Most homebuyers know to review the HOA (Homeowner’s Association) documents provided by the seller during disclosures to ensure the rules will not interfere with their lifestyle. Yet, once they become homeowners, often these same people do not pay attention to bylaw changes over the years. So, when they find themselves in violation of a bylaw, they are caught off guard. When this affects a beloved pet, this can be very upsetting. But can an HOA force a homeowner to get rid of their pet? Often, they can.
An HOA has a duty to create and enforce restrictions to ensure the well-being and safety of the homeowners in the association. If they operate within the guidelines of federal anti-discrimination laws, HOAs have broad latitude to create their bylaws, including the complete restriction on having animals in one’s home or on HOA property.
This is an extreme rule, however. Typically, restrictions include the requirement to keep pets on a leash, to remove pet waste, and to keep pets off association grass or landscaping.
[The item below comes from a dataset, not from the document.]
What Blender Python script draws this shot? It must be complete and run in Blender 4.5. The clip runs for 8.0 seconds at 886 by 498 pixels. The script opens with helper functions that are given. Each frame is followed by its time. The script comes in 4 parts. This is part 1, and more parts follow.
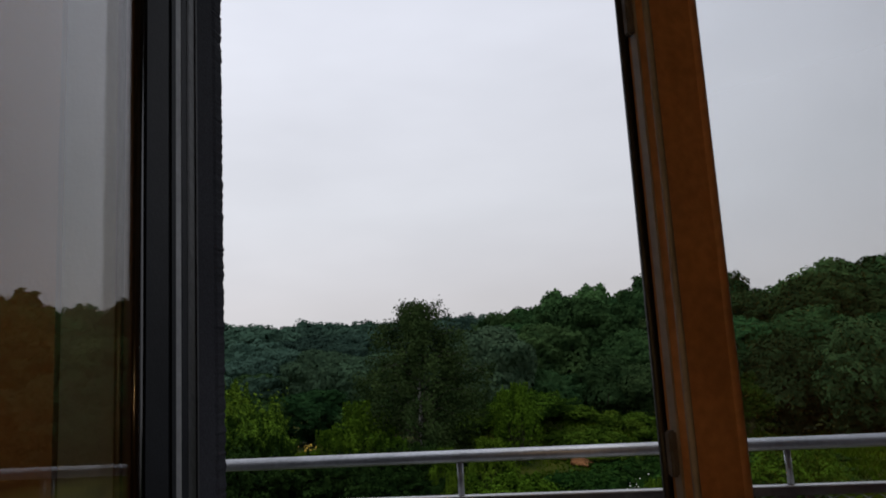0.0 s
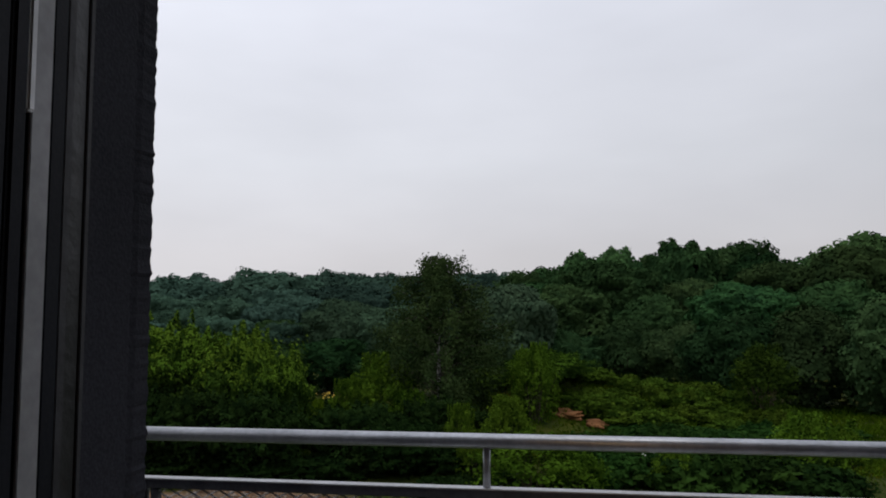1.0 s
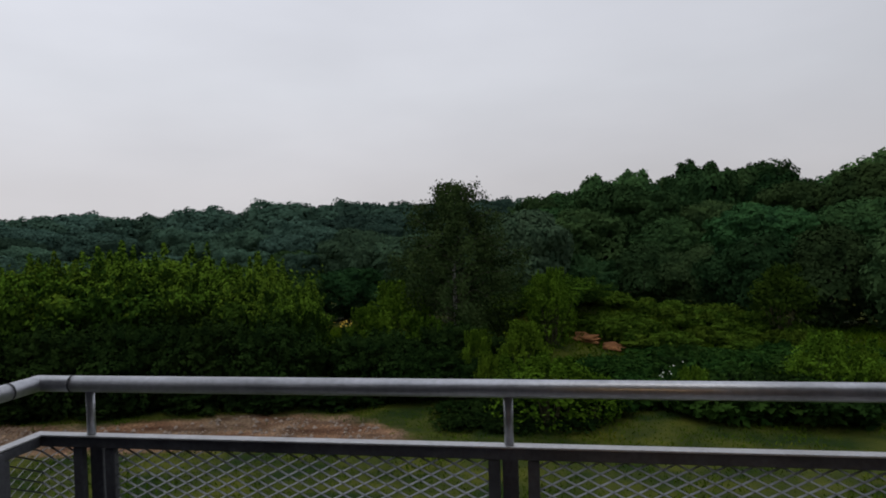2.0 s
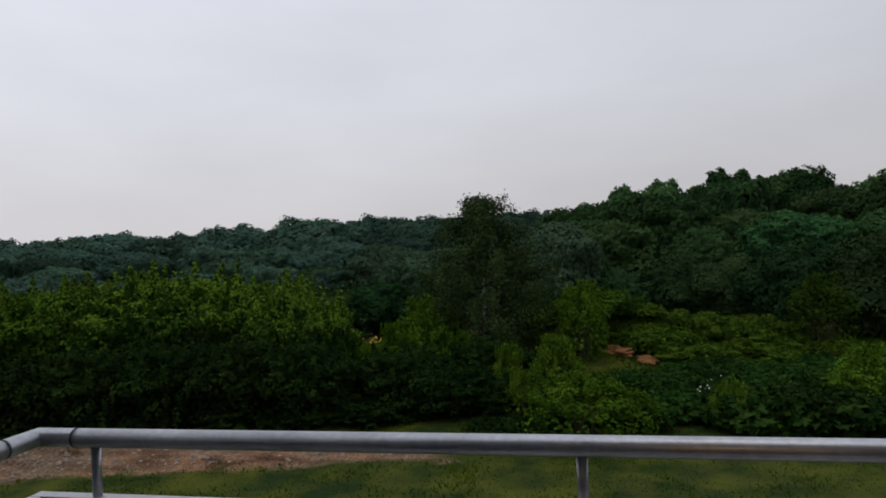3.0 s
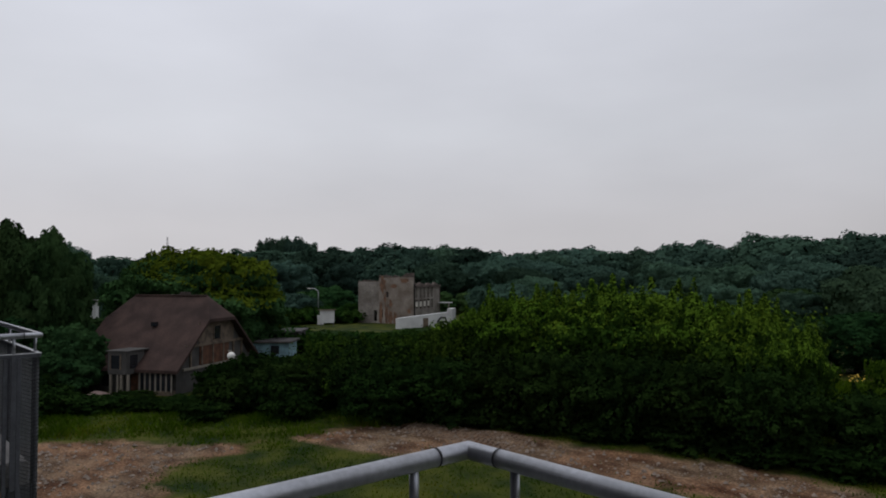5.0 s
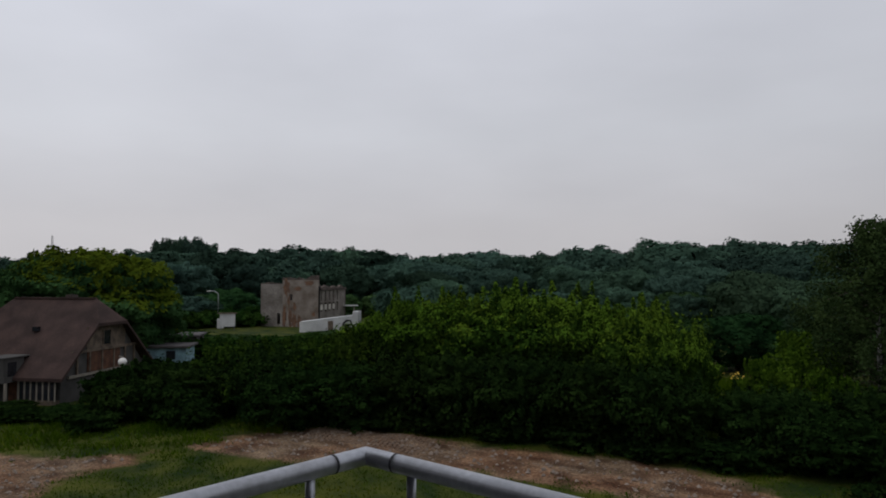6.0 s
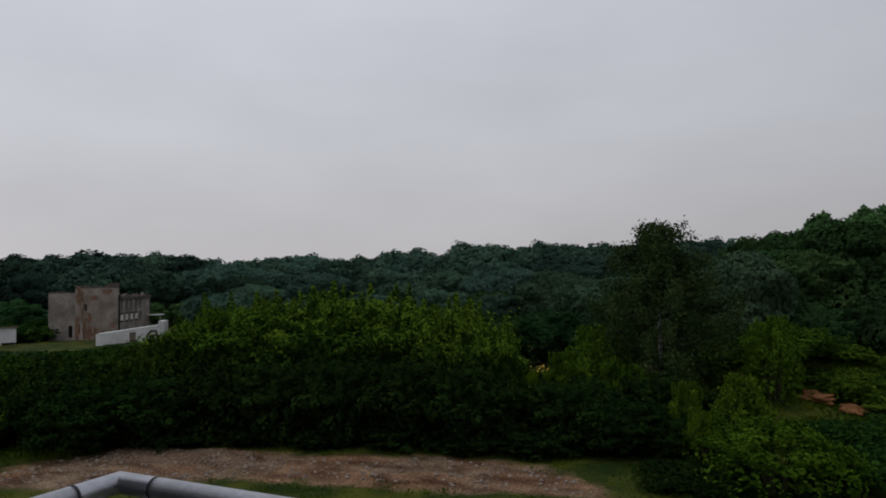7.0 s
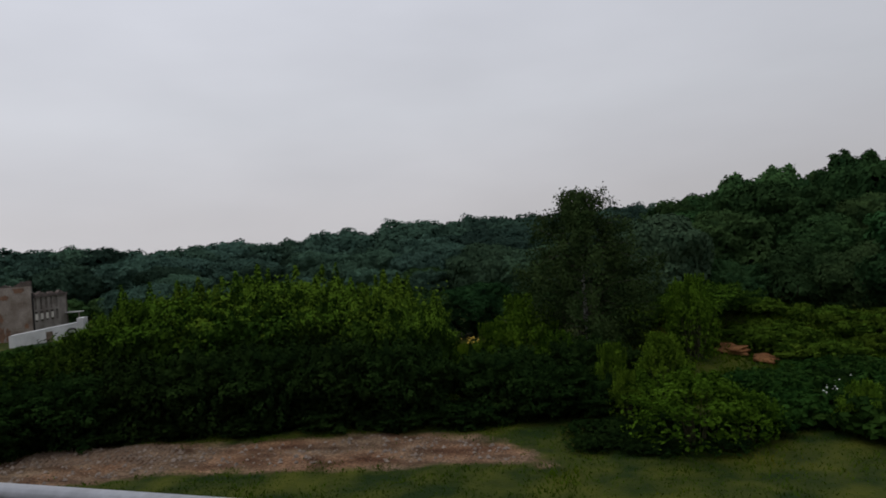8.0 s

Considered “reasonable restrictions,” an HOA may prohibit a specific type of pet, such as a pig or bird. It may also limit the size or breed of a dog.
One exception to any restriction is the ability of an owner to have a service animal. Another situation that may allow a pet in contradiction to a bylaw is a member who has already had a specific animal when the rules changed. In most cases, these animals are allowed to remain.
Most HOA communities welcome pets, but an HOA does have significant power to influence the standard of living within the community. Careful understanding of the HOA and climate of a community will avoid painful issues and ensure a pleasant homeowning experience.